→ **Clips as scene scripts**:
BEGIN
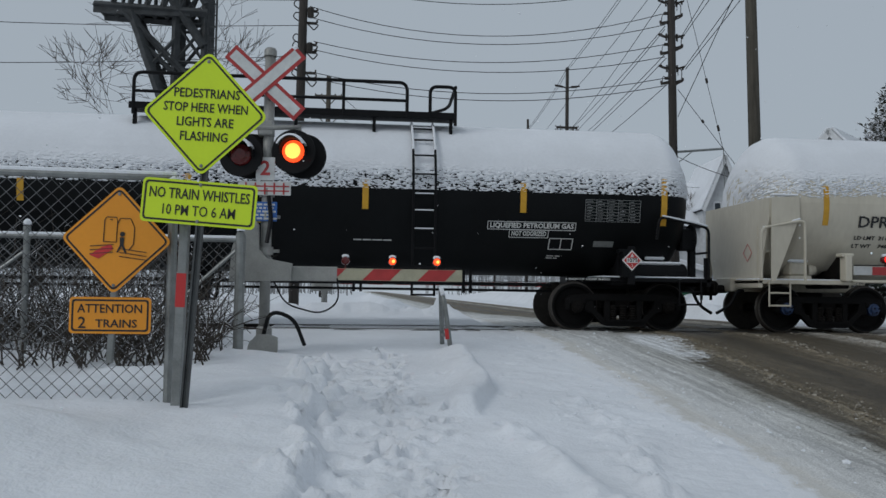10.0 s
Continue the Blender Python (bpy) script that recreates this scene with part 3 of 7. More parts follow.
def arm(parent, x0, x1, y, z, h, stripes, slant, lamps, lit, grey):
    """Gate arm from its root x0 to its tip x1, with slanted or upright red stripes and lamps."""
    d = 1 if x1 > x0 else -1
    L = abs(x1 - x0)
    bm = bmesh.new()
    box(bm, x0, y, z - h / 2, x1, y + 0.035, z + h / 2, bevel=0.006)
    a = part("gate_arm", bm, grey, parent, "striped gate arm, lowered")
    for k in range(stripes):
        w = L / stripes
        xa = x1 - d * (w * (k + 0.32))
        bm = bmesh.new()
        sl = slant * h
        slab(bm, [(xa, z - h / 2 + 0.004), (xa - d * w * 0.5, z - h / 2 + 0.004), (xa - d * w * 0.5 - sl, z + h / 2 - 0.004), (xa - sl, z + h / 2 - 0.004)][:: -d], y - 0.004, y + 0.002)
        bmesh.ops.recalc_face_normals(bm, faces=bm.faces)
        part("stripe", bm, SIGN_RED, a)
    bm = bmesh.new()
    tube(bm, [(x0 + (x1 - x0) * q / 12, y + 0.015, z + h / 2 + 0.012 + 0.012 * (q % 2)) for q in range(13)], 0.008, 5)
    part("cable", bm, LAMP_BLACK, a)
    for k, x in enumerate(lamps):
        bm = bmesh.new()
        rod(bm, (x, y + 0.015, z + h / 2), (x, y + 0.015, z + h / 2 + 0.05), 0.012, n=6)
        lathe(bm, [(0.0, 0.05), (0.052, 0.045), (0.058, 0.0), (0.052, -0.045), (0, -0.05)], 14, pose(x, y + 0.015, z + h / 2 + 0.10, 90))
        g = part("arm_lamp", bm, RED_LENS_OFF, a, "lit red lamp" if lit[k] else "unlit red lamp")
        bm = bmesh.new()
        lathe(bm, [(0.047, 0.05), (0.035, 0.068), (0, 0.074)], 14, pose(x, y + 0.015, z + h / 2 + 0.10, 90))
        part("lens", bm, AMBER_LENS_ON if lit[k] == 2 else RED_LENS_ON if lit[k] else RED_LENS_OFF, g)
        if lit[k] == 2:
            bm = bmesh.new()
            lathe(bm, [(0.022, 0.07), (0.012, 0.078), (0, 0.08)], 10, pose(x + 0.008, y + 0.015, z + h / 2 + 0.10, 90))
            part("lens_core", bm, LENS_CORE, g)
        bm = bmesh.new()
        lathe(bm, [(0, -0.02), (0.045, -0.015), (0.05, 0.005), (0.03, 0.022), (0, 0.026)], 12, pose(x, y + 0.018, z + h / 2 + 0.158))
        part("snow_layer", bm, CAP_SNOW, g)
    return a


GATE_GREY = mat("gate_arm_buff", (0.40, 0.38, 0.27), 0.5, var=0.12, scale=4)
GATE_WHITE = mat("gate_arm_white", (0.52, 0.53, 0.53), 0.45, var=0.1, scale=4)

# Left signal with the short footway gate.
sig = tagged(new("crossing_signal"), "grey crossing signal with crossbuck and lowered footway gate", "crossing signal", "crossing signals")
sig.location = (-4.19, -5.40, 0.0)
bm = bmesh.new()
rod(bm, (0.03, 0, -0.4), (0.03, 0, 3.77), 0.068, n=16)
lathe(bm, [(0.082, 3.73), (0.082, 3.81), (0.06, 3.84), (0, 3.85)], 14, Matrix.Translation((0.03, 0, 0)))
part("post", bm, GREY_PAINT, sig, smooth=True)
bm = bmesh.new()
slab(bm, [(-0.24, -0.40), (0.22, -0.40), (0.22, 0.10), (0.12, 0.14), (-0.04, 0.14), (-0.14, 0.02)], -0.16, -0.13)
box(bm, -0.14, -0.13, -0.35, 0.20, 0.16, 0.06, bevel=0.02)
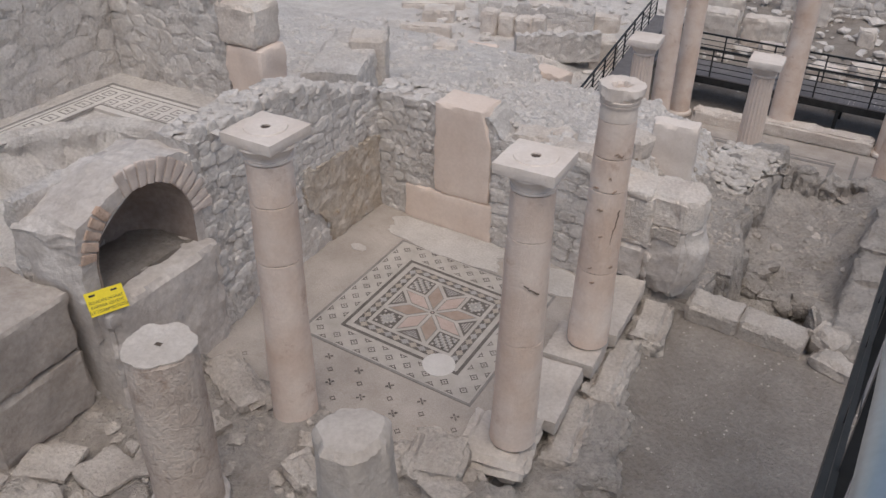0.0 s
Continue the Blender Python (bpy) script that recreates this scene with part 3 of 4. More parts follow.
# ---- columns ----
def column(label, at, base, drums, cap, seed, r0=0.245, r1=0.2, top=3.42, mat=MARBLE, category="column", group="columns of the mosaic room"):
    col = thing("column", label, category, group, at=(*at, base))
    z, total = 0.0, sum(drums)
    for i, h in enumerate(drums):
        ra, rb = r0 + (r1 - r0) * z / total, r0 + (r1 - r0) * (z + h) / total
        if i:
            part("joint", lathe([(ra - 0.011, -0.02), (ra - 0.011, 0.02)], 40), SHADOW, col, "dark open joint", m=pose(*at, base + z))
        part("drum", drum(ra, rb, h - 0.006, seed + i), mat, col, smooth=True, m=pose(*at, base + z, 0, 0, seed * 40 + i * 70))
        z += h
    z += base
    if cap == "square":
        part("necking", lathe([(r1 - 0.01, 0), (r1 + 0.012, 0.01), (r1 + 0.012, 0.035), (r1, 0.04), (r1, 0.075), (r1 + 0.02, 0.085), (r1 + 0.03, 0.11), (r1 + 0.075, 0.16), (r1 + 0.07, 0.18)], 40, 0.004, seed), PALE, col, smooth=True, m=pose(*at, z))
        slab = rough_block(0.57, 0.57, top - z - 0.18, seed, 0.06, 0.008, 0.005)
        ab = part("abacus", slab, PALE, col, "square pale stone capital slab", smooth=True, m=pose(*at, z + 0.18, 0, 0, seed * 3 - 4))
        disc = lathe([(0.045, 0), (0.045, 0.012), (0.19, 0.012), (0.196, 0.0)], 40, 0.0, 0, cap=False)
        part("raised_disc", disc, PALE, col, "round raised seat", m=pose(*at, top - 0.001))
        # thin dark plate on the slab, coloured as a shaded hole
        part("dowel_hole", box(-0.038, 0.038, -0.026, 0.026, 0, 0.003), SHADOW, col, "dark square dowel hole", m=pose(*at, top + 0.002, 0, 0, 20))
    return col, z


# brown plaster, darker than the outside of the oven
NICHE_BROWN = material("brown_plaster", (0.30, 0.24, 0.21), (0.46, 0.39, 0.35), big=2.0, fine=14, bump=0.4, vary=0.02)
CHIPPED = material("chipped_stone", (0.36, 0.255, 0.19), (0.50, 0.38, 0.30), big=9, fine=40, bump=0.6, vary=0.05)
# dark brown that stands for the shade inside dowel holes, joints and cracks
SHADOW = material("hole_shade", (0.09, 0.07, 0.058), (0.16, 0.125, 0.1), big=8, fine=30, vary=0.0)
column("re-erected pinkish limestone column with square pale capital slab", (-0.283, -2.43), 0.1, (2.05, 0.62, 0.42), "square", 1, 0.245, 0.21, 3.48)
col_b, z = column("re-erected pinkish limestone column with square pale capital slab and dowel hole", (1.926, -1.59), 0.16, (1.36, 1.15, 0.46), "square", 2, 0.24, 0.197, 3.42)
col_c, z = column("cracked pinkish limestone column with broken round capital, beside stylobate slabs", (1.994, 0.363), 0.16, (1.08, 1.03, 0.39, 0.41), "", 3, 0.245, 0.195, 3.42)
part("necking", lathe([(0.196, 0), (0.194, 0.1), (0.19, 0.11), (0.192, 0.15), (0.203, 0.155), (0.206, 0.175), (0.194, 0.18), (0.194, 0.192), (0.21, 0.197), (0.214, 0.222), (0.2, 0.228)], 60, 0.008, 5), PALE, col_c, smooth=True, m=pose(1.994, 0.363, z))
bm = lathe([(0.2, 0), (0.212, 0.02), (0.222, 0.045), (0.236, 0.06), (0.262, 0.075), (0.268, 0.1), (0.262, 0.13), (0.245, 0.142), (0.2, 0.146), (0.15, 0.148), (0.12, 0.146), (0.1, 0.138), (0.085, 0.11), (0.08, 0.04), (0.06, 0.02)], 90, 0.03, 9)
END
→ **TASK REQUIREMENTS**: From the entries above, output every line exactly and omit any image.

→ **THE ANSWER**:
10.0 s
Continue the Blender Python (bpy) script that recreates this scene with part 3 of 7. More parts follow.
def arm(parent, x0, x1, y, z, h, stripes, slant, lamps, lit, grey):
    """Gate arm from its root x0 to its tip x1, with slanted or upright red stripes and lamps."""
    d = 1 if x1 > x0 else -1
    L = abs(x1 - x0)
    bm = bmesh.new()
    box(bm, x0, y, z - h / 2, x1, y + 0.035, z + h / 2, bevel=0.006)
    a = part("gate_arm", bm, grey, parent, "striped gate arm, lowered")
    for k in range(stripes):
        w = L / stripes
        xa = x1 - d * (w * (k + 0.32))
        bm = bmesh.new()
        sl = slant * h
        slab(bm, [(xa, z - h / 2 + 0.004), (xa - d * w * 0.5, z - h / 2 + 0.004), (xa - d * w * 0.5 - sl, z + h / 2 - 0.004), (xa - sl, z + h / 2 - 0.004)][:: -d], y - 0.004, y + 0.002)
        bmesh.ops.recalc_face_normals(bm, faces=bm.faces)
        part("stripe", bm, SIGN_RED, a)
    bm = bmesh.new()
    tube(bm, [(x0 + (x1 - x0) * q / 12, y + 0.015, z + h / 2 + 0.012 + 0.012 * (q % 2)) for q in range(13)], 0.008, 5)
    part("cable", bm, LAMP_BLACK, a)
    for k, x in enumerate(lamps):
        bm = bmesh.new()
        rod(bm, (x, y + 0.015, z + h / 2), (x, y + 0.015, z + h / 2 + 0.05), 0.012, n=6)
        lathe(bm, [(0.0, 0.05), (0.052, 0.045), (0.058, 0.0), (0.052, -0.045), (0, -0.05)], 14, pose(x, y + 0.015, z + h / 2 + 0.10, 90))
        g = part("arm_lamp", bm, RED_LENS_OFF, a, "lit red lamp" if lit[k] else "unlit red lamp")
        bm = bmesh.new()
        lathe(bm, [(0.047, 0.05), (0.035, 0.068), (0, 0.074)], 14, pose(x, y + 0.015, z + h / 2 + 0.10, 90))
        part("lens", bm, AMBER_LENS_ON if lit[k] == 2 else RED_LENS_ON if lit[k] else RED_LENS_OFF, g)
        if lit[k] == 2:
            bm = bmesh.new()
            lathe(bm, [(0.022, 0.07), (0.012, 0.078), (0, 0.08)], 10, pose(x + 0.008, y + 0.015, z + h / 2 + 0.10, 90))
            part("lens_core", bm, LENS_CORE, g)
        bm = bmesh.new()
        lathe(bm, [(0, -0.02), (0.045, -0.015), (0.05, 0.005), (0.03, 0.022), (0, 0.026)], 12, pose(x, y + 0.018, z + h / 2 + 0.158))
        part("snow_layer", bm, CAP_SNOW, g)
    return a


GATE_GREY = mat("gate_arm_buff", (0.40, 0.38, 0.27), 0.5, var=0.12, scale=4)
GATE_WHITE = mat("gate_arm_white", (0.52, 0.53, 0.53), 0.45, var=0.1, scale=4)

# Left signal with the short footway gate.
sig = tagged(new("crossing_signal"), "grey crossing signal with crossbuck and lowered footway gate", "crossing signal", "crossing signals")
sig.location = (-4.19, -5.40, 0.0)
bm = bmesh.new()
rod(bm, (0.03, 0, -0.4), (0.03, 0, 3.77), 0.068, n=16)
lathe(bm, [(0.082, 3.73), (0.082, 3.81), (0.06, 3.84), (0, 3.85)], 14, Matrix.Translation((0.03, 0, 0)))
part("post", bm, GREY_PAINT, sig, smooth=True)
bm = bmesh.new()
slab(bm, [(-0.24, -0.40), (0.22, -0.40), (0.22, 0.10), (0.12, 0.14), (-0.04, 0.14), (-0.14, 0.02)], -0.16, -0.13)
box(bm, -0.14, -0.13, -0.35, 0.20, 0.16, 0.06, bevel=0.02)
0.0 s
Continue the Blender Python (bpy) script that recreates this scene with part 3 of 4. More parts follow.
# ---- columns ----
def column(label, at, base, drums, cap, seed, r0=0.245, r1=0.2, top=3.42, mat=MARBLE, category="column", group="columns of the mosaic room"):
    col = thing("column", label, category, group, at=(*at, base))
    z, total = 0.0, sum(drums)
    for i, h in enumerate(drums):
        ra, rb = r0 + (r1 - r0) * z / total, r0 + (r1 - r0) * (z + h) / total
        if i:
            part("joint", lathe([(ra - 0.011, -0.02), (ra - 0.011, 0.02)], 40), SHADOW, col, "dark open joint", m=pose(*at, base + z))
        part("drum", drum(ra, rb, h - 0.006, seed + i), mat, col, smooth=True, m=pose(*at, base + z, 0, 0, seed * 40 + i * 70))
        z += h
    z += base
    if cap == "square":
        part("necking", lathe([(r1 - 0.01, 0), (r1 + 0.012, 0.01), (r1 + 0.012, 0.035), (r1, 0.04), (r1, 0.075), (r1 + 0.02, 0.085), (r1 + 0.03, 0.11), (r1 + 0.075, 0.16), (r1 + 0.07, 0.18)], 40, 0.004, seed), PALE, col, smooth=True, m=pose(*at, z))
        slab = rough_block(0.57, 0.57, top - z - 0.18, seed, 0.06, 0.008, 0.005)
        ab = part("abacus", slab, PALE, col, "square pale stone capital slab", smooth=True, m=pose(*at, z + 0.18, 0, 0, seed * 3 - 4))
        disc = lathe([(0.045, 0), (0.045, 0.012), (0.19, 0.012), (0.196, 0.0)], 40, 0.0, 0, cap=False)
        part("raised_disc", disc, PALE, col, "round raised seat", m=pose(*at, top - 0.001))
        # thin dark plate on the slab, coloured as a shaded hole
        part("dowel_hole", box(-0.038, 0.038, -0.026, 0.026, 0, 0.003), SHADOW, col, "dark square dowel hole", m=pose(*at, top + 0.002, 0, 0, 20))
    return col, z


# brown plaster, darker than the outside of the oven
NICHE_BROWN = material("brown_plaster", (0.30, 0.24, 0.21), (0.46, 0.39, 0.35), big=2.0, fine=14, bump=0.4, vary=0.02)
CHIPPED = material("chipped_stone", (0.36, 0.255, 0.19), (0.50, 0.38, 0.30), big=9, fine=40, bump=0.6, vary=0.05)
# dark brown that stands for the shade inside dowel holes, joints and cracks
SHADOW = material("hole_shade", (0.09, 0.07, 0.058), (0.16, 0.125, 0.1), big=8, fine=30, vary=0.0)
column("re-erected pinkish limestone column with square pale capital slab", (-0.283, -2.43), 0.1, (2.05, 0.62, 0.42), "square", 1, 0.245, 0.21, 3.48)
col_b, z = column("re-erected pinkish limestone column with square pale capital slab and dowel hole", (1.926, -1.59), 0.16, (1.36, 1.15, 0.46), "square", 2, 0.24, 0.197, 3.42)
col_c, z = column("cracked pinkish limestone column with broken round capital, beside stylobate slabs", (1.994, 0.363), 0.16, (1.08, 1.03, 0.39, 0.41), "", 3, 0.245, 0.195, 3.42)
part("necking", lathe([(0.196, 0), (0.194, 0.1), (0.19, 0.11), (0.192, 0.15), (0.203, 0.155), (0.206, 0.175), (0.194, 0.18), (0.194, 0.192), (0.21, 0.197), (0.214, 0.222), (0.2, 0.228)], 60, 0.008, 5), PALE, col_c, smooth=True, m=pose(1.994, 0.363, z))
bm = lathe([(0.2, 0), (0.212, 0.02), (0.222, 0.045), (0.236, 0.06), (0.262, 0.075), (0.268, 0.1), (0.262, 0.13), (0.245, 0.142), (0.2, 0.146), (0.15, 0.148), (0.12, 0.146), (0.1, 0.138), (0.085, 0.11), (0.08, 0.04), (0.06, 0.02)], 90, 0.03, 9)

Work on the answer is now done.